To: R.o.s.s H.a.r.v.e.y <ross@ghs.com>
From: Werner Backes <werner@bit-1.de>
List: port-alpha
Date: 01/04/2002 14:02:43
> That pretty much settles it. Something in your system is broken,
> and it's probably the cpu chip itself.

Yes, I think this makes sense. During FTP downloads yesterday
I got FPE's, when I did the same download again, it sometimes
worked or crashed later during the download. This seems much 
like a hardware problem to me. Unforunately I cannot change the 
CPU because it's soldered.

Being curious, I reinstalled comp.tgz again to have a closer look
to the error gcc gave me:

  multia# cc x.c
  /usr/src/gnu/usr.bin/egcs/common/../../../dist/gcc/toplev.c:2263: 
  Internal compiler error in function float_signal

Line 2263 is the abort() in the function below:

/* Signals actually come here.  */

static void
float_signal (signo)
     /* If this is missing, some compilers complain.  */
     int signo ATTRIBUTE_UNUSED;
{
  if (float_handled == 0)
    abort ();
#if defined (USG) || defined (hpux)
  signal (SIGFPE, float_signal);  /* re-enable the signal catcher */
#endif
  float_handled = 0;
  signal (SIGFPE, float_signal);
  longjmp (float_handler, 1);
}

I'm not sure what to learn from this but it seems that this
function is being called twice without setting float_handled=1
in the meantime, or something like this.

> Now, I really shouldn't say this, but it does look like your
> particular individual failure might actually have a possible SW
> workaround, especially with a -current kernel.

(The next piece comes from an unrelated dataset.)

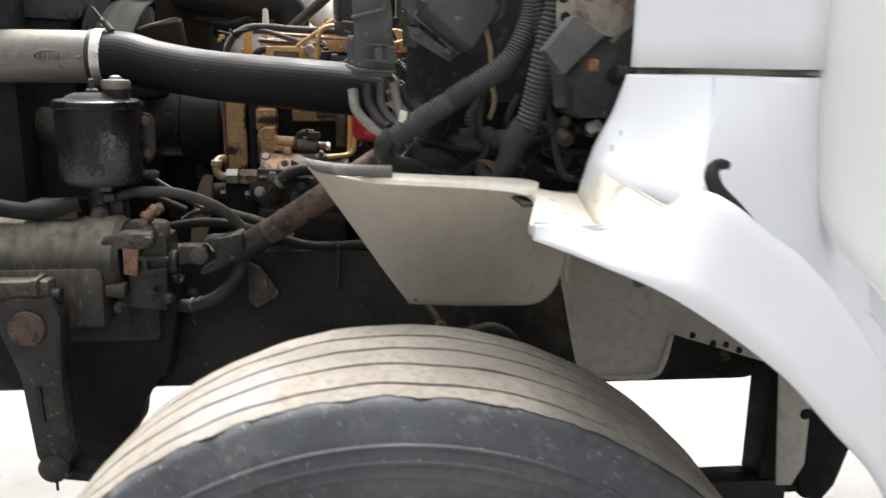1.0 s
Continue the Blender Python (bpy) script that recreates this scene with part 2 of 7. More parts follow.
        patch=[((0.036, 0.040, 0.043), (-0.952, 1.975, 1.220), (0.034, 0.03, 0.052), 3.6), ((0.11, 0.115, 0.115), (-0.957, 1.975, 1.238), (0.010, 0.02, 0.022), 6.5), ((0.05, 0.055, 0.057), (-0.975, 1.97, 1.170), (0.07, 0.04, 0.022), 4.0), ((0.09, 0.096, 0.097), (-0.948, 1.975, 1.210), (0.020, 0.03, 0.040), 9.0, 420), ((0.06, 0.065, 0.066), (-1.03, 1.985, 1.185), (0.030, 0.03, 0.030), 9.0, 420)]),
    lid_paint=mat("dusty_black_lid", (0.044, 0.039, 0.034), (0.034, 0.030, 0.027), 0.78, spec=0.10, scale=12, bump=0.08, fine=0.9, spot=((0.045, 0.04, 0.036), 0.12, 16, 1.2)),
    brown_plate=mat("brown_brace", (0.30, 0.22, 0.13), (0.24, 0.175, 0.105), 0.65, scale=10, bump=0.15, fine=0.9, spot=((0.13, 0.09, 0.055), 0.1, 20, 0.9)),
    cream_tube=mat("cream_tube", (0.36, 0.265, 0.17), (0.30, 0.215, 0.135), 0.45, scale=25, bump=0.08, fine=0.92, spot=((0.22, 0.15, 0.09), 0.08, 40, 0.8)),
    pale_pipe=mat("pale_pipe", (0.72, 0.70, 0.66), (0.64, 0.62, 0.57), 0.4, scale=6, bump=0.06, fine=0.94),
    shroud=mat("shroud_paint", (0.040, 0.039, 0.037), (0.032, 0.0315, 0.030), 0.8, scale=5, bump=0.15, fine=0.9, spec=0.03, dust=((0.046, 0.044, 0.041), 0.6), spot=((0.052, 0.050, 0.046), 0.14, 9, 1.4)),
    hood_inner=mat("hood_underside", (0.075, 0.072, 0.068), (0.055, 0.053, 0.05), 0.8, scale=3, bump=0.2, spec=0.2),
    wall=mat("unseen_blocker_wall", (0.13, 0.125, 0.12), (0.10, 0.096, 0.092), 0.85, scale=1.2, bump=0.3, bscale=30),
    iron=mat("cast_iron_black", (0.018, 0.0178, 0.018), (0.032, 0.030, 0.028), 0.45, metal=0.2, scale=20, bump=0.6, bscale=130, dust=((0.15, 0.12, 0.085), 0.35), spot=[((0.070, 0.060, 0.050), 0.14, 26, 0.9), ((0.13, 0.10, 0.07), 0.02, 50, 0.4)], spec=0.35),
    iron_dusty=mat("cast_iron_dusty", (0.094, 0.083, 0.069), (0.054, 0.049, 0.043), 0.72, metal=0.1, scale=12, bump=0.5, bscale=110, dust=((0.30, 0.255, 0.20), 0.75), spec=0.25, spot=[((0.016, 0.0155, 0.015), 0.28, 8, 1.2), ((0.15, 0.075, 0.04), 0.06, 24, 0.8), ((0.18, 0.15, 0.115), 0.07, 30, 0.8)]),
    # dark patches paint cab shade and grime onto the shaft's right half and underside
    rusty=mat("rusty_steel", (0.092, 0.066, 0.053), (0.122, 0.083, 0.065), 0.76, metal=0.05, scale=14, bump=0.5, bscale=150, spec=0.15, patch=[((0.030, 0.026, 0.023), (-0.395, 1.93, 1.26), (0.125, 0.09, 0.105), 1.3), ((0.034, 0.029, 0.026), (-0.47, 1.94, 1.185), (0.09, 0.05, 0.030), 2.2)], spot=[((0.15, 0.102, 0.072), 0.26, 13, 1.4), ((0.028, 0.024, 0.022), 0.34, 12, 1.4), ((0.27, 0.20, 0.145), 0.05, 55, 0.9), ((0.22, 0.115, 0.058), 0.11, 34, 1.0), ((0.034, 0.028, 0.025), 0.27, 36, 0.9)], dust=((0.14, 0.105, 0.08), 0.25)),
    rust_plate=mat("rusted_plate", (0.030, 0.026, 0.024), (0.046, 0.038, 0.032), 0.6, scale=20, bump=0.5, spec=0.35, spot=[((0.11, 0.075, 0.05), 0.12, 26, 1.0), ((0.014, 0.012, 0.011), 0.14, 14, 0.9)],
        patch=[((0.24, 0.135, 0.075), (-0.680, 2.25, 1.188), (0.055, 0.05, 0.030), 1.8), ((0.48, 0.31, 0.18), (-0.674, 2.24, 1.172), (0.042, 0.04, 0.018), 2.0), ((0.17, 0.095, 0.055), (-0.56, 2.27, 1.188), (0.06, 0.02, 0.010), 2.6), ((0.28, 0.16, 0.09), (-0.530, 2.27, 1.180), (0.012, 0.03, 0.016), 2.0)]),
    orange_rust=mat("orange_rust", (0.24, 0.135, 0.080), (0.16, 0.088, 0.055), 0.8, scale=25, bump=0.4, spot=((0.07, 0.05, 0.04), 0.14, 30, 1.0)),
    frame=mat("frame_paint", (0.024, 0.024, 0.0245), (0.042, 0.038, 0.034), 0.85, scale=4, bump=0.25, bscale=80, spot=[((0.13, 0.108, 0.085), 0.22, 3.2, 2.2), ((0.15, 0.125, 0.10), 0.03, 18, 0.8)], dust=((0.05, 0.043, 0.035), 0.5), spec=0.08),
    dark=mat("dark_grime_and_shade", (0.013, 0.0132, 0.0138), (0.020, 0.0195, 0.019), 0.75, scale=9, bump=0.4, bscale=70, dust=((0.05, 0.044, 0.037), 0.2), spec=0.15, spot=((0.045, 0.04, 0.034), 0.10, 9, 1.6)),
    # near-black base holds the shade that cab and parts above cast on the rail
    rail_top=mat("oily_shaded_rail", (0.0062, 0.0062, 0.0064), (0.0090, 0.0086, 0.0082), 0.8, scale=12, bump=0.4, bscale=90, spec=0.06, spot=((0.022, 0.019, 0.016), 0.10, 14, 1.2), patch=[((0.10, 0.085, 0.066), (-0.84, 2.15, 1.0), (0.09, 0.1, 0.05), 1.8)]),
    yellow=mat("yellow_engine_paint", (0.52, 0.285, 0.085), (0.44, 0.245, 0.080), 0.42, scale=18, bump=0.1, fine=0.9, spot=[((0.10, 0.060, 0.030), 0.10, 18, 1.0), ((0.025, 0.02, 0.014), 0.05, 40, 0.6)], dust=((0.50, 0.38, 0.23), 0.5)),
    yellow_dirty=mat("worn_yellow_paint", (0.42, 0.25, 0.10), (0.33, 0.20, 0.092), 0.5, scale=26, bump=0.3, spot=[((0.15, 0.095, 0.05), 0.24, 22, 1.0), ((0.020, 0.016, 0.013), 0.20, 15, 0.8), ((0.55, 0.40, 0.235), 0.10, 46, 0.6)], dust=((0.42, 0.32, 0.21), 0.6), spec=0.35,
        patch=[((0.014, 0.012, 0.011), (-0.752, 2.31, 1.265), (0.016, 0.08, 0.045), 2.2), ((0.014, 0.012, 0.011), (-0.757, 2.31, 1.145), (0.028, 0.08, 0.02), 1.8), ((0.016, 0.013, 0.011), (-0.790, 2.31, 1.193), (0.020, 0.06, 0.010), 2.4), ((0.05, 0.035, 0.022), (-0.735, 2.29, 1.19), (0.014, 0.06, 0.045), 1.6), ((0.016, 0.013, 0.011), (-0.70, 2.30, 1.262), (0.05, 0.06, 0.012), 1.8), ((0.05, 0.036, 0.024), (-0.70, 2.29, 1.166), (0.05, 0.06, 0.018), 1.8)]),
    yellow_tube=mat("yellow_tube_paint", (0.64, 0.42, 0.165), (0.56, 0.36, 0.135), 0.42, scale=25, bump=0.08, fine=0.92, spot=((0.26, 0.16, 0.08), 0.08, 40, 0.8)),
    tan=mat("tan_panel", (0.36, 0.32, 0.255), (0.29, 0.255, 0.20), 0.65, scale=10, bump=0.3, spot=[((0.17, 0.135, 0.10), 0.2, 14, 0.9), ((0.07, 0.055, 0.045), 0.03, 40, 0.5)], dust=((0.46, 0.41, 0.33), 0.4), spec=0.25),
    red=mat("red_filter_paint", (0.49, 0.034, 0.040), (0.44, 0.029, 0.036), 0.32, fine=0.9, scale=8, bump=0.03, dust=((0.5, 0.2, 0.17), 0.25)),
    alu=mat("cast_aluminium", (0.21, 0.194, 0.168), (0.17, 0.157, 0.136), 0.46, metal=0.35, scale=7, bump=0.25, bscale=150, fine=0.92, dust=((0.34, 0.31, 0.26), 0.5), spot=[((0.16, 0.14, 0.11), 0.06, 12, 1.2), ((0.08, 0.07, 0.06), 0.008, 60, 0.6)]),
    steel=mat("bright_steel", (0.66, 0.65, 0.62), (0.58, 0.56, 0.53), 0.36, metal=0.85, scale=24, bump=0.05, fine=0.93, spot=((0.36, 0.33, 0.29), 0.04, 30, 1.0)),
    zinc=mat("dull_zinc", (0.36, 0.34, 0.30), (0.27, 0.25, 0.22), 0.5, metal=0.5, scale=30, bump=0.2, fine=0.88, dust=((0.38, 0.34, 0.28), 0.4), spot=((0.16, 0.11, 0.07), 0.08, 40, 0.8)),
    grey_metal=mat("dusty_grey_metal", (0.072, 0.069, 0.064), (0.058, 0.056, 0.052), 0.6, metal=0.1, scale=9, bump=0.2, fine=0.88, dust=((0.14, 0.128, 0.11), 0.4), spot=[((0.035, 0.033, 0.03), 0.16, 8, 1.4), ((0.12, 0.115, 0.105), 0.05, 22, 1.0)], spec=0.3),
    fan=mat("fan_plastic", (0.026, 0.0205, 0.0165), (0.019, 0.0155, 0.013), 0.7, scale=10, bump=0.1, dust=((0.075, 0.06, 0.046), 0.35), spec=0.12),
    paper=mat("aged_label", (0.34, 0.33, 0.305), (0.305, 0.296, 0.276), 0.6, scale=8, bump=0.1, fine=0.95, spec=0.25, spot=[((0.24, 0.23, 0.21), 0.08, 10, 1.8), ((0.42, 0.41, 0.38), 0.02, 60, 0.8)]),
    ink=mat("label_ink", (0.165, 0.160, 0.150), (0.19, 0.184, 0.172), 0.6, scale=60, bump=0.0),
    pale=mat("pale_print", (0.72, 0.72, 0.70), (0.66, 0.66, 0.64), 0.6, bump=0.0),
    strip=mat("label_strip", (0.035, 0.035, 0.036), (0.05, 0.05, 0.05), 0.5, bump=0.0),
    dust_cable=mat("dusty_cable", (0.32, 0.268, 0.222), (0.235, 0.198, 0.165), 0.6, scale=30, bump=0.2, spot=[((0.10, 0.085, 0.07), 0.12, 40, 0.8), ((0.36, 0.20, 0.17), 0.06, 20, 1.0)]),
    pale_hose=mat("pale_hose", (0.20, 0.182, 0.155), (0.16, 0.146, 0.124), 0.6, scale=10, bump=0.15, fine=0.9, spot=((0.17, 0.15, 0.125), 0.12, 14, 1.4)),
    duct=mat("dusty_duct", (0.36, 0.335, 0.29), (0.27, 0.25, 0.215), 0.75, scale=22, bump=0.6, bscale=120, fine=0.85, spec=0.15, spot=[((0.17, 0.15, 0.125), 0.16, 30, 1.0), ((0.08, 0.07, 0.06), 0.04, 60, 0.7)]),
    plate=mat("brown_label", (0.16, 0.085, 0.05), (0.11, 0.06, 0.04), 0.45, scale=30, bump=0.05),
    black=mat("black_matt", (0.014, 0.014, 0.015), (0.02, 0.02, 0.02), 0.5, bump=0.1, spec=0.25),
    concrete=mat("concrete", (0.225, 0.219, 0.209), (0.20, 0.195, 0.187), 0.85, scale=0.9, bump=0.3, bscale=45, fine=0.92, spot=[((0.215, 0.208, 0.198), 0.16, 0.8, 3.0), ((0.18, 0.174, 0.165), 0.03, 12, 1.5), ((0.12, 0.115, 0.11), 0.01, 40, 0.6)]),
    pink=mat("red_cable_jacket", (0.35, 0.10, 0.09), (0.30, 0.14, 0.12), 0.6, scale=30, bump=0.1),
    wire=mat("tan_wire", (0.36, 0.28, 0.15), (0.28, 0.21, 0.11), 0.6, scale=30, bump=0.1),
)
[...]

The -current NetBSD
> kernel has an almost complete software IEEE FP interpreter built into
> it. 

I would have to build the -current kernel myself to try this? 
That wouldn't be possible at the moment because the multia is the
only Alpha I have. I installed NetBSD on my Sparc-5 last week to 
try a cross-compile but that's not much fun on this slow machine.
I possibly get another Multia during the next weeks and will make
further tests then.

Werner